We have a reverend missionary and wife, with two young lady missionaries in embryo, who are on their way to begin their labors among the Chinese. They are busily engaged learning the language. Poor girls! what a life they have before them! But apart from all question of its true usefulness, they have the grand thought to sustain them, and ennoble their lives, that they go at the call of what seems to them their duty. We watch the Chinese eating and laugh at their chopsticks, but we forget that one reason why John Chinaman prides himself upon being at the pinnacle of civilization is that he uses these very chopsticks. (None of the races of Asia, and until recently he knew no other, have ever got beyond chopsticks, the use of which was first taught China, while most of them don't even have them yet.) Let us not forget that our ancestors were using their fingers - barbarians that they were - when the Chinese had risen, centuries before, to the refinement of these sticks, for the fork is only about three hundred years old. Shakespeare probably, Spenser certainly, had only a knife at his girdle to carve the meat he ate, the fingers being important auxiliaries. We must be modest upon this chopstick question. It costs the ship eleven cents (5-1/2 d.) per day a head to feed these people, and this pays for a wholesome diet in great abundance, much beyond what they are accustomed to.

While on the subject of the Chinaman I may note that of course we did not get through California without hearing the Chinese problem warmly discussed. It is the burning question just now upon the Pacific coast, but it seems to me our Californians' fears are, as Colonel Diehl would put it, "slightly previous." There are only about 130,000 Chinese in America, and great numbers are returning as the result of hard times, and I fear harder treatment. There is no indication that we are to be overrun by them, and until they change their religious ideas and come to California to marry, settle, die, and be buried there, it is preposterous to believe there is any thing in the agitation against them beyond the usual prejudice of the ignorant races next to them in the social scale.

I met the owner of a quicksilver mine, whose remarks shed a flood of light upon the matter. The mine yields a lean ore, and did not pay when worked by white labor costing $2 to $2.50 per day. He contracted with a Chinaman to furnish 170 men at one-half these rates. They work well, doing as much per man as the white man can do in this climate. He has no trouble with them - no fights, no sprees, no strikes.
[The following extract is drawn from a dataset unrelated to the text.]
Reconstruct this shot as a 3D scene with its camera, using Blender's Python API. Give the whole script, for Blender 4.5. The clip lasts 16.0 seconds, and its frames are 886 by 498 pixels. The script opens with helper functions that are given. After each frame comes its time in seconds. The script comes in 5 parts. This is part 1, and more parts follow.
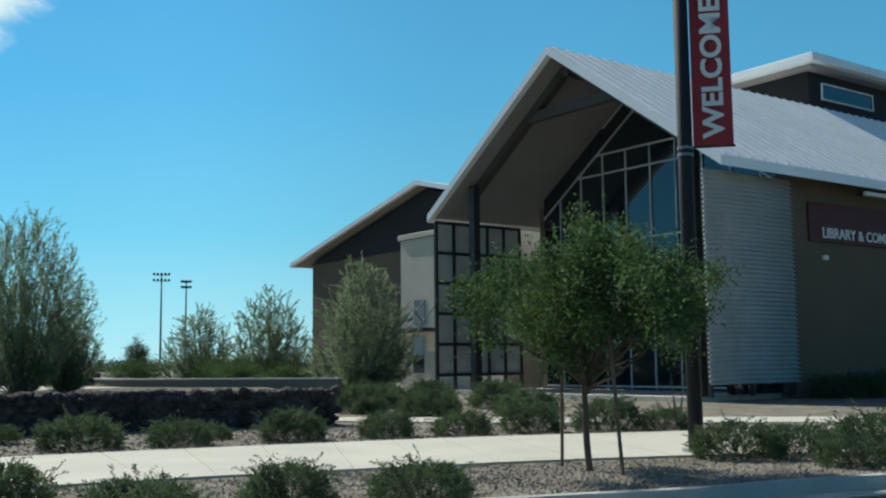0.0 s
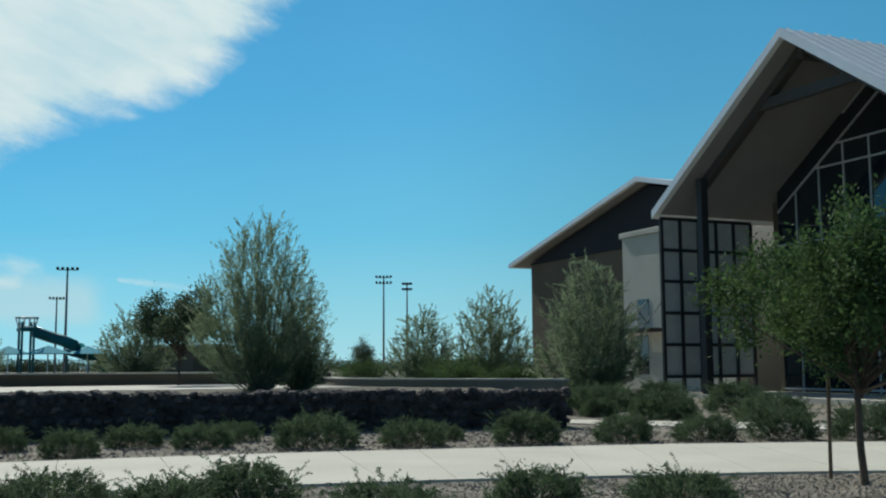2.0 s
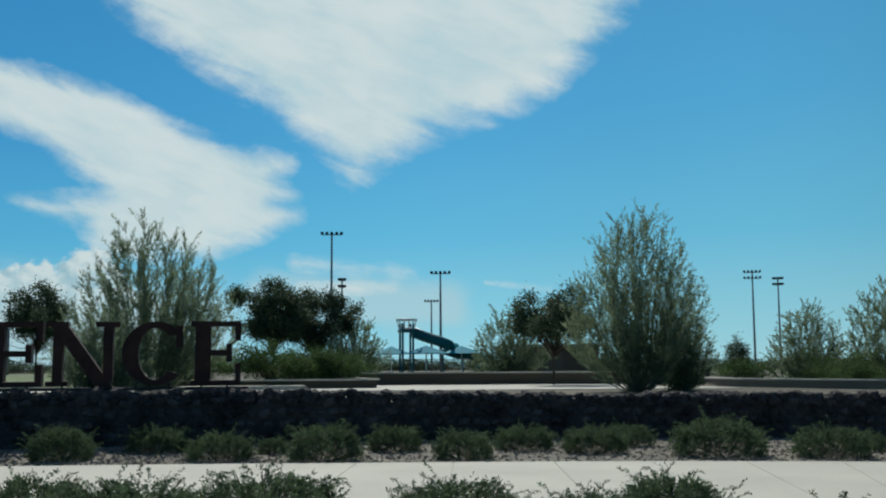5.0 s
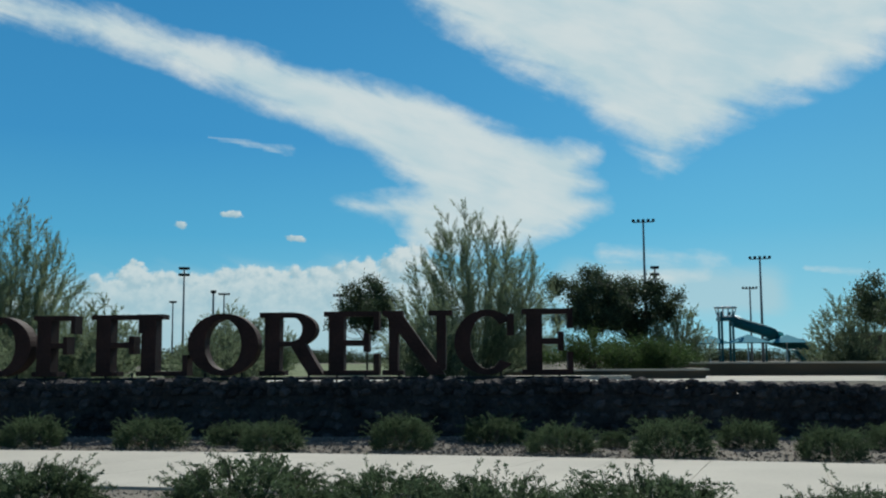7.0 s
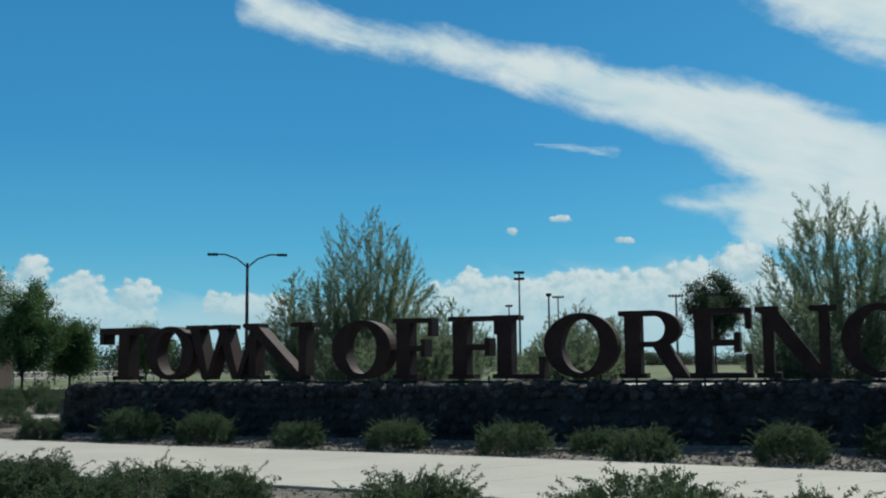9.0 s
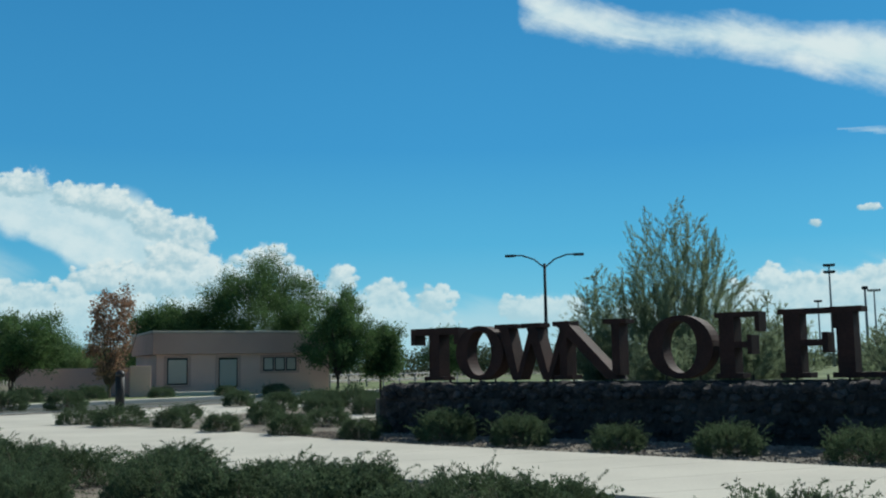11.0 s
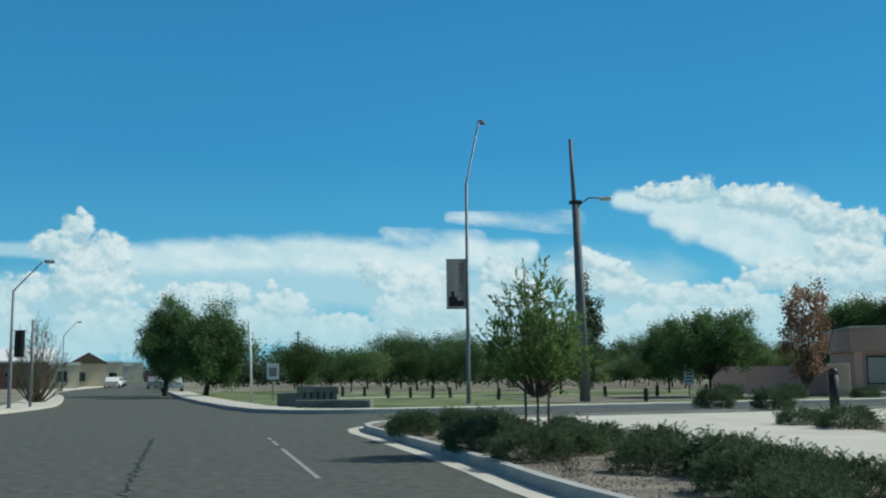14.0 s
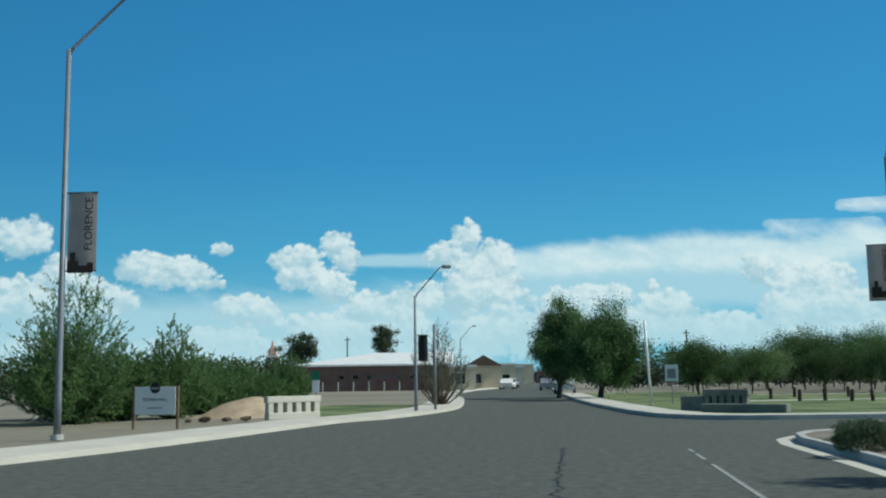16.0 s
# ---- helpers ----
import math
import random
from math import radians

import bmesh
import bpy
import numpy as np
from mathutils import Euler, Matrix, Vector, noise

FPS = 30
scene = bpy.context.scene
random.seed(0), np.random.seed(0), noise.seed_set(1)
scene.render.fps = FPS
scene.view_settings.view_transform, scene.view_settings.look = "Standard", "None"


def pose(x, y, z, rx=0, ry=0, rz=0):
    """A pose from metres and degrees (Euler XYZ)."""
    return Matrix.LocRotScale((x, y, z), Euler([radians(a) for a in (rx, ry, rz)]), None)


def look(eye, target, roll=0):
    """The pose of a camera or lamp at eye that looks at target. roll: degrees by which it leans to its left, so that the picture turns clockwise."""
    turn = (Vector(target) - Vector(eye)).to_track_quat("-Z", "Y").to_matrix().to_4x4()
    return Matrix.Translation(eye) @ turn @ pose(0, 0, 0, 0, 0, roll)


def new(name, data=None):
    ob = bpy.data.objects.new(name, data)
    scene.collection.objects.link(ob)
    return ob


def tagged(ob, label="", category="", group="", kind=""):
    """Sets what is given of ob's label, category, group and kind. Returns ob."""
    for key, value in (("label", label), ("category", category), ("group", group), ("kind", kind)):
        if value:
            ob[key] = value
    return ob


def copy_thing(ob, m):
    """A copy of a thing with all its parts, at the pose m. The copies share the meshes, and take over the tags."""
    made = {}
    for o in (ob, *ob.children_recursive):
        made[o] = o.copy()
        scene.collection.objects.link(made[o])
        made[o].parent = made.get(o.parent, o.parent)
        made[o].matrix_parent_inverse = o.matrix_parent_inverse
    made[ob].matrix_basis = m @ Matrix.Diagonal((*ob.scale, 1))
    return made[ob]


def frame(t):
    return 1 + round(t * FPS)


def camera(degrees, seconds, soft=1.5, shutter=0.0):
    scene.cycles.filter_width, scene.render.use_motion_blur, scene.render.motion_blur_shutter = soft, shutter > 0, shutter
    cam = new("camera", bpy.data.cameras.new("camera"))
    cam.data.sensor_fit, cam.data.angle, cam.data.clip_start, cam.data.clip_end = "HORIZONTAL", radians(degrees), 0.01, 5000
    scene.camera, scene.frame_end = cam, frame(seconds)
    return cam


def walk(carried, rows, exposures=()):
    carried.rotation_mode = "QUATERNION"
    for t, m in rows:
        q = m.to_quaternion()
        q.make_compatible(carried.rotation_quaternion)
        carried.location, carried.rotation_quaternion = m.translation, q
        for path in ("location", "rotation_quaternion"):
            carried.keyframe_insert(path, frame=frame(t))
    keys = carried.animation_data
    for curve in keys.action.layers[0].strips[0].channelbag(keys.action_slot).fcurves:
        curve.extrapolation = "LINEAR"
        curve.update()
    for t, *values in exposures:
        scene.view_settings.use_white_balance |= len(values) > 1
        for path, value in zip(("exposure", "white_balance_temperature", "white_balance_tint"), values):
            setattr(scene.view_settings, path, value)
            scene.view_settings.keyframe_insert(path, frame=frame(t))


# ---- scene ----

The difference in the cost enables him to work at a profit a mine which otherwise would be idle; and to such as talk against Chinese labor in the neighborhood, he replies, "Very well, drive it off if you please, but the mine stops if you do." The benefit to the district of having a mine actively at work has so far insured protection. This is the whole story. Our free American citizen from Tipperary and the restless rowdy of home growth find a rival beating them in the race, and instead of taking the lesson to heart and practising the virtues which cause the Chinaman to excel, they mount the rostrum and proclaim that this is a "white man's country," and "down with the nigger and the Heathen Chinee," and "three cheers for whiskey and a free fight!" The Chinese question has not reached a stage requiring legislation, nor, if let alone, will it do so for centuries to come - and not then unless the Chinese change their religious ideas, which they have not done for thousands of years, and are not likely to do in our time.